Renting student accommodation: how to avoid costly mistakes?
The last days of summer and the month of September are a time when cities are buzzing with students and house hunters. Getting your first lease or changing your home may seem like a simple formality, but this is where costly mistakes are often made. Unrecorded housing conditions, verbal agreements or ill-considered contract terms are often the cause of lengthy court disputes.
According to Karolína Briliūtė, Senior Associate at AVOCAD, the most important first step in this process is a proper inspection of the property before concluding the lease agreement.
She points out that if there is a dispute about who damaged the property, the essential evidence is the condition of the property before the rental agreement was concluded. The essential protection for proving one's position is provided when the condition of the property is recorded. "In such a case, it is advisable for both the landlord and the tenant to film the premises prior to the conclusion of the lease, recording the date on which the recording is made, and reviewing the condition of the premises, identifying any damage or defects already present prior to the lease. The recorded defects must be included in the lease agreement, clearly discussing them", advises K. Briliūtė.
Otherwise, the landlord may take the position that certain defects in the property were caused by the tenant, either during the lease or after its expiry. According to the general rules of evidence, the burden of rebutting such allegations lies with the tenant. In the absence of visual evidence, the tenant risks not being able to defend itself against the claims made against it and having to pay for the damage caused to the dwelling, even if it existed before the contract was concluded. Accordingly, the recording of the condition of the property also makes it easier for the landlord to meet the burden of proof by claiming that it was the tenant who caused the damage during the rental period and thus caused the damage for which it is liable.
AVOCAD's lawyer also identifies a second important step - the conclusion of a written contract. "Although the law provides that a lease agreement can be concluded orally, case law and the volume of disputes that arise confirm that one should not be tempted by its simplicity," warns Karolina Briliūtė.

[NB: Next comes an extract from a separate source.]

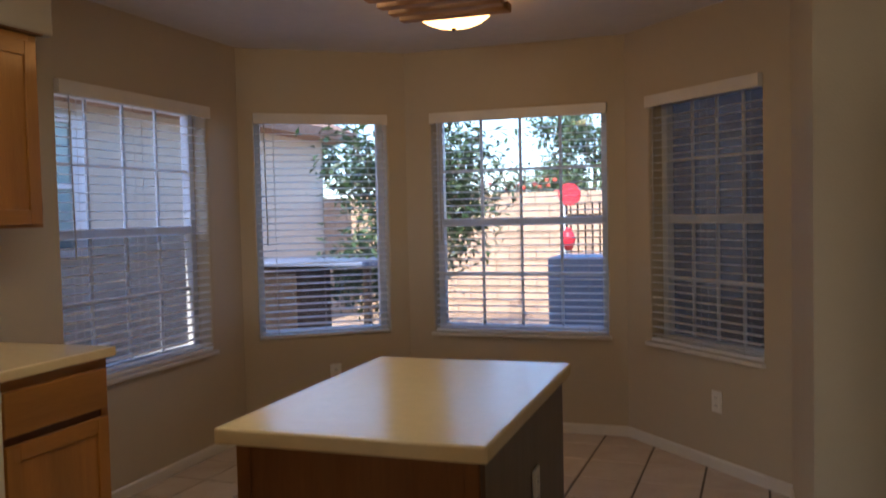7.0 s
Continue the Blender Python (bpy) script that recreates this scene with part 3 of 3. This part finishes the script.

In the absence of a written contract as evidence and, for example, if the tenant fails to pay the rent, it is difficult for the landlord to prove that the tenant even lived on the premises, and it is also difficult to prove the true intention of the parties as to what was agreed in the lease contract (the price, the term of the lease, the liquidated damages, the penalties, the termination procedure, the termination notice periods etc.). This makes proof difficult, as the parties' explanations or the testimony of witnesses are given decisive weight, and this bureaucratic burden is particularly burdensome in court for the parties themselves. The additional hassle can be avoided by drawing up a written lease agreement and by discussing all the terms of the agreement in as much detail as possible, so as to leave no room for interpretation by the parties.
In this respect, she says, it is advisable to weigh up the potential risks and potential disputes and not be tempted to enter into a written contract in order to avoid taxes.
Lawyer Karolina Briliūtė also points out that subletting is only possible with the owner's consent. It is quite common for several tenants (students) to rent one apartment, but then one of the tenants decides to move out and "sublet" the room to another. In this case, an additional step is necessary to obtain the landlord's consent to sublet the property. If this is not done and disputes arise between the parties, the subletting contract may be invalidated. As in the case of a head lease, it is advisable to keep a record of the condition of the premises in the form of a visual record. This is to protect both the tenant and the sub-tenant in the event of any later questions as to whose fault any damage to the premises was.
You should also be aware of an additional protection for the tenant - the possibility to request a declaration that the terms of the lease are unfair.
In this case, if the lessor is a legal person, the lessee, as a consumer, is clearly entitled to the additional protection afforded to consumers, namely the possibility of requesting the annulment of the provisions of the lease. "It should be borne in mind that a natural person may also be considered an entrepreneur if the rental of residential premises is his/her usual (frequent) activity, the income from which is derived or a certain part of the rental income constitutes the landlord's income. In this way, the tenant is entitled to the additional consumer protection that applies to consumers," she stresses.
According to Karolina Briliūtė, unfair terms can be defined as terms that substantially unbalance the rights and obligations of the landlord and the tenant, putting the tenant in a significantly worse position than the landlord.
For this reason, it is preferable to prove the agreed circumstances where there is a written contract, rather than relying solely on oral explanations in the event of a dispute as to what was agreed between the landlord and the tenant.
In conclusion, the lawyer says that when concluding lease agreements, it is advisable not to avoid concluding them in writing, agreeing on all the terms of the agreement in as much detail as possible in order to avoid any interpretation of such provisions, recording the condition of the premises for both the landlord and the tenant prior to the conclusion of the agreement, making sure that the terms of the agreement do not distort the balance of the parties' rights and duties, and that any change of one of the tenants in the contractual relationship is only possible with the landlord's agreement.